→ **THE PROBLEM**: Leaving out the pictures, retype all the material exactly.
○ ○ ○ ○ ○
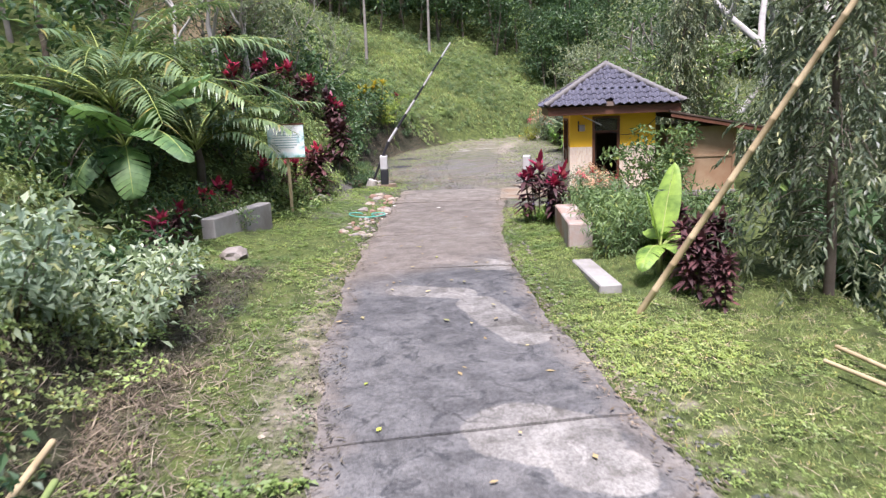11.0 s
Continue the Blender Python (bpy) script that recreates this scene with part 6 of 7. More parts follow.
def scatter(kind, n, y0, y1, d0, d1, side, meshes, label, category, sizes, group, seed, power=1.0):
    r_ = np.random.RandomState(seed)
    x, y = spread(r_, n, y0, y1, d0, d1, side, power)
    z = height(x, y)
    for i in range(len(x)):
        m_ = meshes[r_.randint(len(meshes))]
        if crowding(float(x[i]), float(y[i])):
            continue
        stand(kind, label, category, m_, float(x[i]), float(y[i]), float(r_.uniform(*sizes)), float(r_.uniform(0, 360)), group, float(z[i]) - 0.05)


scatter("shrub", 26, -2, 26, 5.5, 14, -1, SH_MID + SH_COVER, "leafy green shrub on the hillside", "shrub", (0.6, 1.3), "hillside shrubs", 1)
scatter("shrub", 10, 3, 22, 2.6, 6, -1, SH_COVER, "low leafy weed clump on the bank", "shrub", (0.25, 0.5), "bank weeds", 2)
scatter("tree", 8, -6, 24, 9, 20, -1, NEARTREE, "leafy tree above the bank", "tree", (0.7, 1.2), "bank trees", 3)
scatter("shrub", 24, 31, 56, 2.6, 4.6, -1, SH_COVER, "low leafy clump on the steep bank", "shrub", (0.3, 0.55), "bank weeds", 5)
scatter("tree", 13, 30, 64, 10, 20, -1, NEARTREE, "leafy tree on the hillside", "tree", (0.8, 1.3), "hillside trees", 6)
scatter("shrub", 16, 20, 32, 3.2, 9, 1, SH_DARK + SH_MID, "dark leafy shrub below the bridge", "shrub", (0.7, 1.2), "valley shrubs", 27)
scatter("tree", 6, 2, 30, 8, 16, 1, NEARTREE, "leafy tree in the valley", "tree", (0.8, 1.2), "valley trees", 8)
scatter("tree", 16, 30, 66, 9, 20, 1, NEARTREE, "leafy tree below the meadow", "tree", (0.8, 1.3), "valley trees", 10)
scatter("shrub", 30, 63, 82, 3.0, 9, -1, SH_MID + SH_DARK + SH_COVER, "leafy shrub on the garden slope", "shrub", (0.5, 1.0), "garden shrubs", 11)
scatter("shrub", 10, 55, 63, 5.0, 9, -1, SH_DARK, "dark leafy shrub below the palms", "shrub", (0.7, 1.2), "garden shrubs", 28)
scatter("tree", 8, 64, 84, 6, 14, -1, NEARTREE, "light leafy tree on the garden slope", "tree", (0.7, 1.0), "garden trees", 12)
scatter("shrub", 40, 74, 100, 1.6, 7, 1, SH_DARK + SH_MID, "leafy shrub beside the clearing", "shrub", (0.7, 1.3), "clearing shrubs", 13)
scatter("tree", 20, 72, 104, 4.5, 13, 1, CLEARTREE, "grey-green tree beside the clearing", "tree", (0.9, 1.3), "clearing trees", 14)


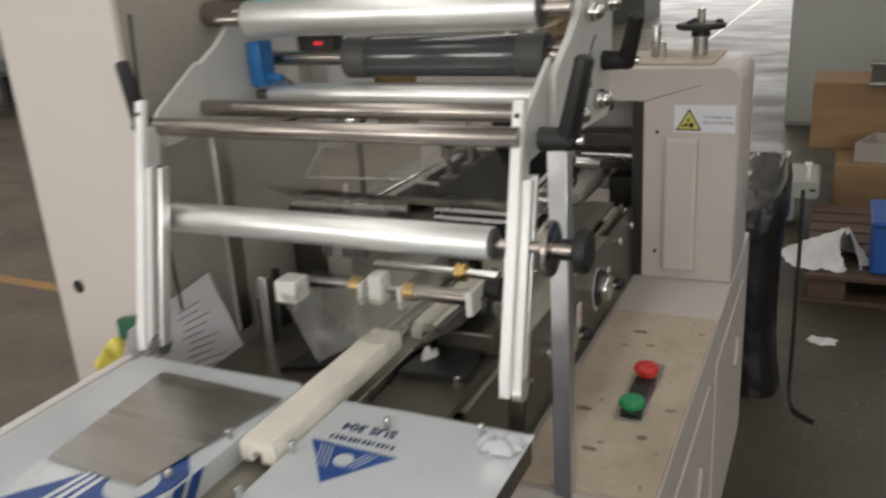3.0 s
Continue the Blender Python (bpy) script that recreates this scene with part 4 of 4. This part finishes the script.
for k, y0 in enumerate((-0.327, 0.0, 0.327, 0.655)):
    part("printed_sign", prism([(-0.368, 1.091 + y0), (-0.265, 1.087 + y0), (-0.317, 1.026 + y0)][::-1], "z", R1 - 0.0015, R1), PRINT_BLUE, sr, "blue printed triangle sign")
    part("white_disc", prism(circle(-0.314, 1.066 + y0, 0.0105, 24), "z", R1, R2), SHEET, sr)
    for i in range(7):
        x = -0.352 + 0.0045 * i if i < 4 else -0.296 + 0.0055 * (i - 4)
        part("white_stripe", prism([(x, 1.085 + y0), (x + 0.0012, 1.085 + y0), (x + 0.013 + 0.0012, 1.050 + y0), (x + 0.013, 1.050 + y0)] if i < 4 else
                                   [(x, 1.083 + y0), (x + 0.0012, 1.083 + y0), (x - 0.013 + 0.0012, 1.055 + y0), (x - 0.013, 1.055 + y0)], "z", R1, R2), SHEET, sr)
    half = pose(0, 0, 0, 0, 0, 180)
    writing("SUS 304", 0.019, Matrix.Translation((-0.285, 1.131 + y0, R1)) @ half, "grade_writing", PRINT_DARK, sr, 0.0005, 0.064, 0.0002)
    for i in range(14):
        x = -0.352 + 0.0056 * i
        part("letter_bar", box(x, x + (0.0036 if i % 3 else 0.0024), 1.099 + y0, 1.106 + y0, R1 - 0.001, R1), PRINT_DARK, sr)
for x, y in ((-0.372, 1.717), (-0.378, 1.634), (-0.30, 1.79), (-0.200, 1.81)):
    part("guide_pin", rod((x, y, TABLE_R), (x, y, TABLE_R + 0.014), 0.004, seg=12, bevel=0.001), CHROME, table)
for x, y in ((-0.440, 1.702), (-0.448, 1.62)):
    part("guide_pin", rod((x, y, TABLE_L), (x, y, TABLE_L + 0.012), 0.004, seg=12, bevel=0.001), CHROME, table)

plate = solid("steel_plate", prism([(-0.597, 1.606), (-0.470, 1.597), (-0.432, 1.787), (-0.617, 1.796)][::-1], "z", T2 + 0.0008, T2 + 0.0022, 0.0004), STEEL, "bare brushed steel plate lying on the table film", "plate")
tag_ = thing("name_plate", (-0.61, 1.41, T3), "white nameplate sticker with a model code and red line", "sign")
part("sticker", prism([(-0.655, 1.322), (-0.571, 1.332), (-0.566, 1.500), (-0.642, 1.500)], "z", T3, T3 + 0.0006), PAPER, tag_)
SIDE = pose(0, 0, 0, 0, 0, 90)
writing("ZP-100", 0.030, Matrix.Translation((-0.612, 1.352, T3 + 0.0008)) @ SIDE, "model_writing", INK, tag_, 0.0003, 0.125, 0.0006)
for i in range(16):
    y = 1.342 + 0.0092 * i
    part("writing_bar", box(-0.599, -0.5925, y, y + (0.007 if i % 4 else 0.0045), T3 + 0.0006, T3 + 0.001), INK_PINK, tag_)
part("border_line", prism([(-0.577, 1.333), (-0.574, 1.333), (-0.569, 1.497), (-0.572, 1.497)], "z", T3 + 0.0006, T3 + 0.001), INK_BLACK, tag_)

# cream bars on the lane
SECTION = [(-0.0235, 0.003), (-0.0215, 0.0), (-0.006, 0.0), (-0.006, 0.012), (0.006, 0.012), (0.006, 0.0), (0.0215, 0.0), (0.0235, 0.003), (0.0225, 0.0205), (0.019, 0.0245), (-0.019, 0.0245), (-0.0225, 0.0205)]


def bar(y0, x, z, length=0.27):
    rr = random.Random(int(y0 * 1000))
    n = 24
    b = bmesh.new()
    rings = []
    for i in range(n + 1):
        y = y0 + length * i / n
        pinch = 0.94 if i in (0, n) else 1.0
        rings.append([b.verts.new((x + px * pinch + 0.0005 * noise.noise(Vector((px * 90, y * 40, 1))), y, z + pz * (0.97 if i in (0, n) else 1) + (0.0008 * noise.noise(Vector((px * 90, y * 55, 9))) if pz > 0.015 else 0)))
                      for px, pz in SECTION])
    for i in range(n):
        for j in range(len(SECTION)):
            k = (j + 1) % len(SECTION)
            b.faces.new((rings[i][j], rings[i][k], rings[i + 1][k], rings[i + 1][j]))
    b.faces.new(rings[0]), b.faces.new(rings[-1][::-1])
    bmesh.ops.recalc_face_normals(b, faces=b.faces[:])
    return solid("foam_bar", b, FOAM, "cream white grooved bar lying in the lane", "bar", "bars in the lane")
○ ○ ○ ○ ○
→ **EXPECTED OUTPUT**:
11.0 s
Continue the Blender Python (bpy) script that recreates this scene with part 6 of 7. More parts follow.
def scatter(kind, n, y0, y1, d0, d1, side, meshes, label, category, sizes, group, seed, power=1.0):
    r_ = np.random.RandomState(seed)
    x, y = spread(r_, n, y0, y1, d0, d1, side, power)
    z = height(x, y)
    for i in range(len(x)):
        m_ = meshes[r_.randint(len(meshes))]
        if crowding(float(x[i]), float(y[i])):
            continue
        stand(kind, label, category, m_, float(x[i]), float(y[i]), float(r_.uniform(*sizes)), float(r_.uniform(0, 360)), group, float(z[i]) - 0.05)


scatter("shrub", 26, -2, 26, 5.5, 14, -1, SH_MID + SH_COVER, "leafy green shrub on the hillside", "shrub", (0.6, 1.3), "hillside shrubs", 1)
scatter("shrub", 10, 3, 22, 2.6, 6, -1, SH_COVER, "low leafy weed clump on the bank", "shrub", (0.25, 0.5), "bank weeds", 2)
scatter("tree", 8, -6, 24, 9, 20, -1, NEARTREE, "leafy tree above the bank", "tree", (0.7, 1.2), "bank trees", 3)
scatter("shrub", 24, 31, 56, 2.6, 4.6, -1, SH_COVER, "low leafy clump on the steep bank", "shrub", (0.3, 0.55), "bank weeds", 5)
scatter("tree", 13, 30, 64, 10, 20, -1, NEARTREE, "leafy tree on the hillside", "tree", (0.8, 1.3), "hillside trees", 6)
scatter("shrub", 16, 20, 32, 3.2, 9, 1, SH_DARK + SH_MID, "dark leafy shrub below the bridge", "shrub", (0.7, 1.2), "valley shrubs", 27)
scatter("tree", 6, 2, 30, 8, 16, 1, NEARTREE, "leafy tree in the valley", "tree", (0.8, 1.2), "valley trees", 8)
scatter("tree", 16, 30, 66, 9, 20, 1, NEARTREE, "leafy tree below the meadow", "tree", (0.8, 1.3), "valley trees", 10)
scatter("shrub", 30, 63, 82, 3.0, 9, -1, SH_MID + SH_DARK + SH_COVER, "leafy shrub on the garden slope", "shrub", (0.5, 1.0), "garden shrubs", 11)
scatter("shrub", 10, 55, 63, 5.0, 9, -1, SH_DARK, "dark leafy shrub below the palms", "shrub", (0.7, 1.2), "garden shrubs", 28)
scatter("tree", 8, 64, 84, 6, 14, -1, NEARTREE, "light leafy tree on the garden slope", "tree", (0.7, 1.0), "garden trees", 12)
scatter("shrub", 40, 74, 100, 1.6, 7, 1, SH_DARK + SH_MID, "leafy shrub beside the clearing", "shrub", (0.7, 1.3), "clearing shrubs", 13)
scatter("tree", 20, 72, 104, 4.5, 13, 1, CLEARTREE, "grey-green tree beside the clearing", "tree", (0.9, 1.3), "clearing trees", 14)


3.0 s
Continue the Blender Python (bpy) script that recreates this scene with part 4 of 4. This part finishes the script.
for k, y0 in enumerate((-0.327, 0.0, 0.327, 0.655)):
    part("printed_sign", prism([(-0.368, 1.091 + y0), (-0.265, 1.087 + y0), (-0.317, 1.026 + y0)][::-1], "z", R1 - 0.0015, R1), PRINT_BLUE, sr, "blue printed triangle sign")
    part("white_disc", prism(circle(-0.314, 1.066 + y0, 0.0105, 24), "z", R1, R2), SHEET, sr)
    for i in range(7):
        x = -0.352 + 0.0045 * i if i < 4 else -0.296 + 0.0055 * (i - 4)
        part("white_stripe", prism([(x, 1.085 + y0), (x + 0.0012, 1.085 + y0), (x + 0.013 + 0.0012, 1.050 + y0), (x + 0.013, 1.050 + y0)] if i < 4 else
                                   [(x, 1.083 + y0), (x + 0.0012, 1.083 + y0), (x - 0.013 + 0.0012, 1.055 + y0), (x - 0.013, 1.055 + y0)], "z", R1, R2), SHEET, sr)
    half = pose(0, 0, 0, 0, 0, 180)
    writing("SUS 304", 0.019, Matrix.Translation((-0.285, 1.131 + y0, R1)) @ half, "grade_writing", PRINT_DARK, sr, 0.0005, 0.064, 0.0002)
    for i in range(14):
        x = -0.352 + 0.0056 * i
        part("letter_bar", box(x, x + (0.0036 if i % 3 else 0.0024), 1.099 + y0, 1.106 + y0, R1 - 0.001, R1), PRINT_DARK, sr)
for x, y in ((-0.372, 1.717), (-0.378, 1.634), (-0.30, 1.79), (-0.200, 1.81)):
    part("guide_pin", rod((x, y, TABLE_R), (x, y, TABLE_R + 0.014), 0.004, seg=12, bevel=0.001), CHROME, table)
for x, y in ((-0.440, 1.702), (-0.448, 1.62)):
    part("guide_pin", rod((x, y, TABLE_L), (x, y, TABLE_L + 0.012), 0.004, seg=12, bevel=0.001), CHROME, table)

plate = solid("steel_plate", prism([(-0.597, 1.606), (-0.470, 1.597), (-0.432, 1.787), (-0.617, 1.796)][::-1], "z", T2 + 0.0008, T2 + 0.0022, 0.0004), STEEL, "bare brushed steel plate lying on the table film", "plate")
tag_ = thing("name_plate", (-0.61, 1.41, T3), "white nameplate sticker with a model code and red line", "sign")
part("sticker", prism([(-0.655, 1.322), (-0.571, 1.332), (-0.566, 1.500), (-0.642, 1.500)], "z", T3, T3 + 0.0006), PAPER, tag_)
SIDE = pose(0, 0, 0, 0, 0, 90)
writing("ZP-100", 0.030, Matrix.Translation((-0.612, 1.352, T3 + 0.0008)) @ SIDE, "model_writing", INK, tag_, 0.0003, 0.125, 0.0006)
for i in range(16):
    y = 1.342 + 0.0092 * i
    part("writing_bar", box(-0.599, -0.5925, y, y + (0.007 if i % 4 else 0.0045), T3 + 0.0006, T3 + 0.001), INK_PINK, tag_)
part("border_line", prism([(-0.577, 1.333), (-0.574, 1.333), (-0.569, 1.497), (-0.572, 1.497)], "z", T3 + 0.0006, T3 + 0.001), INK_BLACK, tag_)

# cream bars on the lane
SECTION = [(-0.0235, 0.003), (-0.0215, 0.0), (-0.006, 0.0), (-0.006, 0.012), (0.006, 0.012), (0.006, 0.0), (0.0215, 0.0), (0.0235, 0.003), (0.0225, 0.0205), (0.019, 0.0245), (-0.019, 0.0245), (-0.0225, 0.0205)]


def bar(y0, x, z, length=0.27):
    rr = random.Random(int(y0 * 1000))
    n = 24
    b = bmesh.new()
    rings = []
    for i in range(n + 1):
        y = y0 + length * i / n
        pinch = 0.94 if i in (0, n) else 1.0
        rings.append([b.verts.new((x + px * pinch + 0.0005 * noise.noise(Vector((px * 90, y * 40, 1))), y, z + pz * (0.97 if i in (0, n) else 1) + (0.0008 * noise.noise(Vector((px * 90, y * 55, 9))) if pz > 0.015 else 0)))
                      for px, pz in SECTION])
    for i in range(n):
        for j in range(len(SECTION)):
            k = (j + 1) % len(SECTION)
            b.faces.new((rings[i][j], rings[i][k], rings[i + 1][k], rings[i + 1][j]))
    b.faces.new(rings[0]), b.faces.new(rings[-1][::-1])
    bmesh.ops.recalc_face_normals(b, faces=b.faces[:])
    return solid("foam_bar", b, FOAM, "cream white grooved bar lying in the lane", "bar", "bars in the lane")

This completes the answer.